専門紙「月刊宗教工芸新聞」が提供する
仏壇と仏壇店情報
第9回わが家のお仏壇物語
私は後妻としてこの家に嫁いできた。
主人は前妻とその母親を相次いで病気で亡くし、子2人、前妻の父親と同居していた。そこへ私が嫁いできたものだから、少々複雑な家庭ではあった。
私が嫁いでから数ヶ月、前妻の父親の認知症が発覚した。
認知症は急激に進行し、グループホームへ入居することとなった。毎週グループホームへ面会に訪れる度に、彼は「家に帰りたい」とこぼしていた。グループホームでの生活もほんの数ヶ月で、持病が悪化し、あっという間に亡くなってしまった。
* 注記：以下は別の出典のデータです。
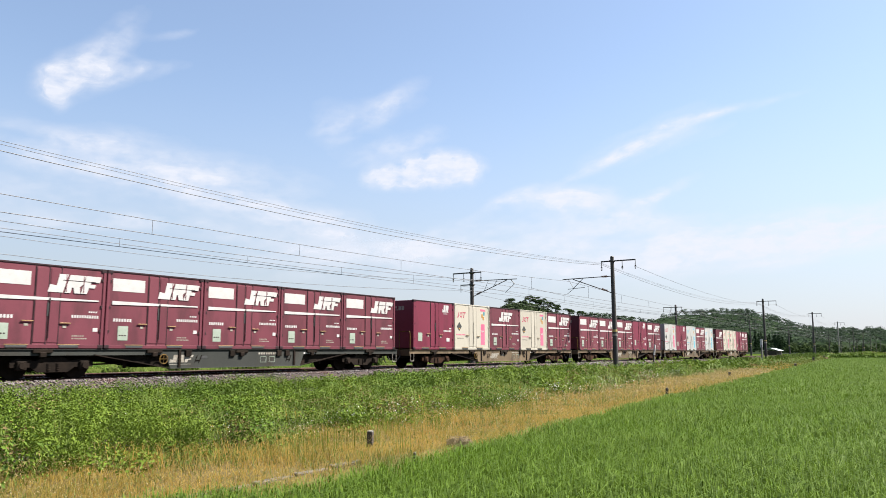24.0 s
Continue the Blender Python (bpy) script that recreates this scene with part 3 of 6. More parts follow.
        for x, z, m in ((2.84, 1.82, PAINT_O), (3.04, 1.95, BLUE), (2.98, 1.68, PAINT_O)):
            plate("picture_patch", x, x + 0.17, z, z + 0.2, y, 0.005, m, c)
        bars(c, 2.85, 3.12, 0.98, 1.08, y - 0.005, PAINT_W, 3)
        ink = INKRED if kind != "jot_blue" else tone
        bm = bmesh.new()
        prism(bm, [(0.26, 1.78), (0.3, 1.73), (0.42, 1.75), (0.52, 2.06), (0.45, 2.06), (0.37, 1.8)], y - 0.004, y)
        for k in range(10):
            a, b = k * math.tau / 10, (k + 1) * math.tau / 10
            prism(bm, [(0.68 + r * 0.125 * math.cos(q), 1.9 + r * 0.16 * math.sin(q)) for r, q in ((1, a), (1, b), (0.62, b), (0.62, a))], y - 0.004, y)
        prism(bm, [(0.9, 1.74), (0.97, 1.74), (1.04, 2.0), (1.16, 2.0), (1.18, 2.06), (0.84, 2.06), (0.82, 2.0), (0.97, 2.0)], y - 0.004, y)
        part("emblem", bm, ink, c)
        bm = bmesh.new()
        prism(bm, [(0.5, 1.02), (0.74, 1.26), (0.5, 1.5), (0.26, 1.26)], y - 0.012, y)
        dia = part("hazard_diamond", bm, PAINT_K, c, "black and orange diamond mark")
        bm = bmesh.new()
        prism(bm, [(0.5, 1.08), (0.6, 1.18), (0.4, 1.18)], y - 0.015, y - 0.012)
        part("diamond_half", bm, PAINT_O, dia)
        bars(c, 0.2, 1.15, 0.78, 0.85, y, tone, 7)
        bars(c, 0.3, 0.95, 0.6, 0.64, y, PAINT_K, 6)
    # marks on the end wall that leads
    if body in (MAROON, MAROON_NEW):
        bm = bmesh.new()
        for i in range(3):
            box(bm, 0.004, 0.012, -0.62 + i * 0.2, -0.46 + i * 0.2, 1.98, 2.02 + 0.16 * (i != 2))
            box(bm, 0.004, 0.012, -0.56 + i * 0.2, -0.46 + i * 0.2, 2.08, 2.2)
        part("end_emblem", bm, PAINT_OLD, c)
        bm = bmesh.new()
        for i in range(7):
            box(bm, 0.004, 0.012, 0.78, 0.82, 1.1 + i * 0.13, 1.18 + i * 0.13)
        part("end_lettering", bm, PAINT_OLD, c)
        if kind in ("rib", "rib_stripe"):
            part("end_panel", box(bmesh.new(), 0.004, 0.012, -1.08, -0.2, 1.5, 1.92), PAINT_OLD, c, "dull white panel on the end wall")
    return c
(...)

「家に帰りたい」-こんな形で叶ってしまった彼の言葉。仏壇の前に安置された彼を目にし、後悔や申し訳ない気持ちが涙とともに溢れだした。
こんなことがありながらも、仏壇に手を合わせるときには、「我が家の仏壇に入っているのは私自身のご先祖様ではなく、あくまでも他人」私にはそう思っていた節がある。
そんな折、あるご住職の法話でこんなことを聴いた。
―合掌することにより仏様と私が一つになり、仏様の存在と安心を得られる。そして仏様に見守られていると思う事で、心が洗い清められ豊かになり、苦しいことも乗り越えることができる。そして仏様には男女や年齢といった概念がない。
私はこのとき自分の愚かさや器の小ささを痛感した。我が家の仏壇に入っているのは、前妻でもその両親でもなく、仏様なのだ。
次に我が家の仏壇に入るのは、恐らく歳の離れた主人だろう。子ども達も私と年齢が近いため、私が最後になることも考えられる。そうなったとき、この仏壇に手を合わせてくれる人はいるのだろうか…そう思う私の心は不安や欲ばかり。しかし法話を思い出し、仏壇に手を合わせ、私がこの家に嫁いできた“縁”をもたらしてくれたことに感謝することで、いつの日か心に平穏が訪れるのではないかと思っている。
仏壇とは、手を合わせ祈ることで、そんな“何か”に気づかせてくれる場所でもある。
未熟な私は、今日も仏壇に手を合わせる。